# Written exercise
Only the lines from the one with "curve.update()" through the one with "return pose(x, y, z" are to be restated, word for word, with both of them included.

# Collected material
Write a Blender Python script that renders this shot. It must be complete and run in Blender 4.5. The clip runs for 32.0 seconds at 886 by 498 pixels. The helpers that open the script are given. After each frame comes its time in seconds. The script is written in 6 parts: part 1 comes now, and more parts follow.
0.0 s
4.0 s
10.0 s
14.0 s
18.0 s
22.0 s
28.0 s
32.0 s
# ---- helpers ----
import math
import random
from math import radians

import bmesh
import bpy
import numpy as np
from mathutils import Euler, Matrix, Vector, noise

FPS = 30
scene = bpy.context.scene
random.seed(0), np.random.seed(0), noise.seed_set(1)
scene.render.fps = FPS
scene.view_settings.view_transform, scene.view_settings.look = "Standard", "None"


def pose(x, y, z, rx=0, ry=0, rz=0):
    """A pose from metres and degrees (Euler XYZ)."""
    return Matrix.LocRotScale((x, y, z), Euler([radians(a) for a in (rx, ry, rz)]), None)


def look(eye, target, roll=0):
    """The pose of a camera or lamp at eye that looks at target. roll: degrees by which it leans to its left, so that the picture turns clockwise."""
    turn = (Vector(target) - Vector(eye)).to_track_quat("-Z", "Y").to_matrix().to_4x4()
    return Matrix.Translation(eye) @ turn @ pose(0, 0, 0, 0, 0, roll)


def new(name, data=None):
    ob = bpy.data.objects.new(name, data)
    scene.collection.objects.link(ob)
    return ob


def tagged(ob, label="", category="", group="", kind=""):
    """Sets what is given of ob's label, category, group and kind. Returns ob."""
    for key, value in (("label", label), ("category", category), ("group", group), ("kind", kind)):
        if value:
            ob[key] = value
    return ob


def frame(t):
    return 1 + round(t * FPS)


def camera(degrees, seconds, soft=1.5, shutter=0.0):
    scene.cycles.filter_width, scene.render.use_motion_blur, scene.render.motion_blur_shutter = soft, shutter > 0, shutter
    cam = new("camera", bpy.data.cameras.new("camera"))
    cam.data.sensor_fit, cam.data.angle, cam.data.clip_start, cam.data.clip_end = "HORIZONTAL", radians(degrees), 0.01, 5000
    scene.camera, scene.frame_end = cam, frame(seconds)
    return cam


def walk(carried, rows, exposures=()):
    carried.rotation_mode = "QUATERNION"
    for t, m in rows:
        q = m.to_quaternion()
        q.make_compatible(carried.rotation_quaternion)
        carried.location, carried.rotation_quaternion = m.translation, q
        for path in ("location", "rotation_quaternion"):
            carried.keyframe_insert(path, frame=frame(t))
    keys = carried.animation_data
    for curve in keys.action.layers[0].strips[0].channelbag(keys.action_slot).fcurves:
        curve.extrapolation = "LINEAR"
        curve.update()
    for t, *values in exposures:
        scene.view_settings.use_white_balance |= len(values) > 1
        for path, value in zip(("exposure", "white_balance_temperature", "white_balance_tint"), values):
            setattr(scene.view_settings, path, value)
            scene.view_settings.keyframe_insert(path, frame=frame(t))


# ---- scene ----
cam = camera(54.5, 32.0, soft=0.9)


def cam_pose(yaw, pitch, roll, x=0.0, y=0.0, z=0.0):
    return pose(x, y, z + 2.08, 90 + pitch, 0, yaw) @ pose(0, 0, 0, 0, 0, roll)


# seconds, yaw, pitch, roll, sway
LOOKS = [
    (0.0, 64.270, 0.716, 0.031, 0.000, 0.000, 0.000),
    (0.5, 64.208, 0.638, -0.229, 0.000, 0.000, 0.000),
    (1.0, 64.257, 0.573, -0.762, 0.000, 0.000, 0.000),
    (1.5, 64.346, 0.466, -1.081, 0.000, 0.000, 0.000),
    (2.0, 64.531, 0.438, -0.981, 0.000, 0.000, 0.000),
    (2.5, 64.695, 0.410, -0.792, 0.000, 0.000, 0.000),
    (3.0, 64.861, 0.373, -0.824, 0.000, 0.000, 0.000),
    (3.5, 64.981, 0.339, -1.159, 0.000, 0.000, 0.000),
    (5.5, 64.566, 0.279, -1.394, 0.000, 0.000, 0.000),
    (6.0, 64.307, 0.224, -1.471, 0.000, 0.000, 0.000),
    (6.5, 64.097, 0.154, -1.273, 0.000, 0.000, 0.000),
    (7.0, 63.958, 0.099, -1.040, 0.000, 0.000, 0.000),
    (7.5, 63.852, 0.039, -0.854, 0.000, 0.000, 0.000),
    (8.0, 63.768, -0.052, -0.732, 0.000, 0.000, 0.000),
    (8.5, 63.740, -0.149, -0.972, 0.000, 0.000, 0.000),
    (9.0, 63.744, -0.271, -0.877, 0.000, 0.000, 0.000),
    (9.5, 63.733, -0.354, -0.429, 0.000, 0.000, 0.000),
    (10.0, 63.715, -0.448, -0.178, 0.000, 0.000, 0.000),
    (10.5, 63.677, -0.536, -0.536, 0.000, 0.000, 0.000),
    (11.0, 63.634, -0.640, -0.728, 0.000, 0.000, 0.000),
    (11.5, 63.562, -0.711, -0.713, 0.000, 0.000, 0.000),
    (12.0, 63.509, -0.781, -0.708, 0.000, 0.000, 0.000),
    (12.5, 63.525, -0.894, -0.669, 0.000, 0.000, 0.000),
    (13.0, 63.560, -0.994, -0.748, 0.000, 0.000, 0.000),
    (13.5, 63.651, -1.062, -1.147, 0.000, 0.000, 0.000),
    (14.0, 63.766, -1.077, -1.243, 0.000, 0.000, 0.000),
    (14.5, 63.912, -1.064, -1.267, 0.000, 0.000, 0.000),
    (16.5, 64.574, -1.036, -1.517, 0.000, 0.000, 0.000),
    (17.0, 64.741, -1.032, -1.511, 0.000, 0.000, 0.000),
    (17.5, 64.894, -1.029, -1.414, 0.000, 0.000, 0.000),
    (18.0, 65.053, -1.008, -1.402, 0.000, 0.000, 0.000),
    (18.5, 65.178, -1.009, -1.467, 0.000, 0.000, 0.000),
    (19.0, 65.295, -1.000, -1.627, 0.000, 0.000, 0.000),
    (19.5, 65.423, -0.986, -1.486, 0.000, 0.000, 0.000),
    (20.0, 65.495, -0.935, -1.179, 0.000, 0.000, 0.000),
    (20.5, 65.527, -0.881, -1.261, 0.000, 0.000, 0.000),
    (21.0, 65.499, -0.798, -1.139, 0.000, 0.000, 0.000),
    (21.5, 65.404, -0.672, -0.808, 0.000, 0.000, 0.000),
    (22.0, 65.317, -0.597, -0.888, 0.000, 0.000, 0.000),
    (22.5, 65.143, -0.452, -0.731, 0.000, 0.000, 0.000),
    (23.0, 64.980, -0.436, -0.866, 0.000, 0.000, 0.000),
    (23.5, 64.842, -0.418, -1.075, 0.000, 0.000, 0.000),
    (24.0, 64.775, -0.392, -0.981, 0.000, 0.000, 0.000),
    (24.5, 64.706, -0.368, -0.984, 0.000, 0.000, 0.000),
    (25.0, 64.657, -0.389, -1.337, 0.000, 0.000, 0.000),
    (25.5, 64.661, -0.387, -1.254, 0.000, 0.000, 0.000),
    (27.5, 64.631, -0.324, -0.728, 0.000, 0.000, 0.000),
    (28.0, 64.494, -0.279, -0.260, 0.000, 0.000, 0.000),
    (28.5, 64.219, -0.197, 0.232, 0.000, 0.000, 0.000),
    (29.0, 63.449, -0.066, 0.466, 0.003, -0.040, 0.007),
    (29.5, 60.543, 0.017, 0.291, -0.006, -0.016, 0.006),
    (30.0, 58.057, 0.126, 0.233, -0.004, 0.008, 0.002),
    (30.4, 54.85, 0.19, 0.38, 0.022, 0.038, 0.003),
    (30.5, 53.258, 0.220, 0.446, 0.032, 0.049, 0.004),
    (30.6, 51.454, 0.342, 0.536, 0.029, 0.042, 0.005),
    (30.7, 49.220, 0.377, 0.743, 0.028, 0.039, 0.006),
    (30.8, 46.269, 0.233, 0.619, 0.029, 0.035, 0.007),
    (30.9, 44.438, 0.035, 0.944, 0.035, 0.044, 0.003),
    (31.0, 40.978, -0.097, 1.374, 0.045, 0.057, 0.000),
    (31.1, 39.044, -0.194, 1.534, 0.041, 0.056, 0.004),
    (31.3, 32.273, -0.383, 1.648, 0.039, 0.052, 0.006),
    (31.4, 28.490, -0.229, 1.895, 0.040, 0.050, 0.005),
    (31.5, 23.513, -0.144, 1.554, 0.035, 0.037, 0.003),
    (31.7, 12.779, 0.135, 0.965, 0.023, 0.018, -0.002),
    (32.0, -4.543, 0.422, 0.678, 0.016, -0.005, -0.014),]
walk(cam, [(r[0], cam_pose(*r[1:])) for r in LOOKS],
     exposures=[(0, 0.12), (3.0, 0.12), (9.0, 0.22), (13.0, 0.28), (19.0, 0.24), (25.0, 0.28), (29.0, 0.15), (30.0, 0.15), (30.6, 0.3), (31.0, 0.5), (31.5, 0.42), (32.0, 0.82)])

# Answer
        curve.update()
    for t, *values in exposures:
        scene.view_settings.use_white_balance |= len(values) > 1
        for path, value in zip(("exposure", "white_balance_temperature", "white_balance_tint"), values):
            setattr(scene.view_settings, path, value)
            scene.view_settings.keyframe_insert(path, frame=frame(t))


# ---- scene ----
cam = camera(54.5, 32.0, soft=0.9)


def cam_pose(yaw, pitch, roll, x=0.0, y=0.0, z=0.0):
    return pose(x, y, z + 2.08, 90 + pitch, 0, yaw) @ pose(0, 0, 0, 0, 0, roll)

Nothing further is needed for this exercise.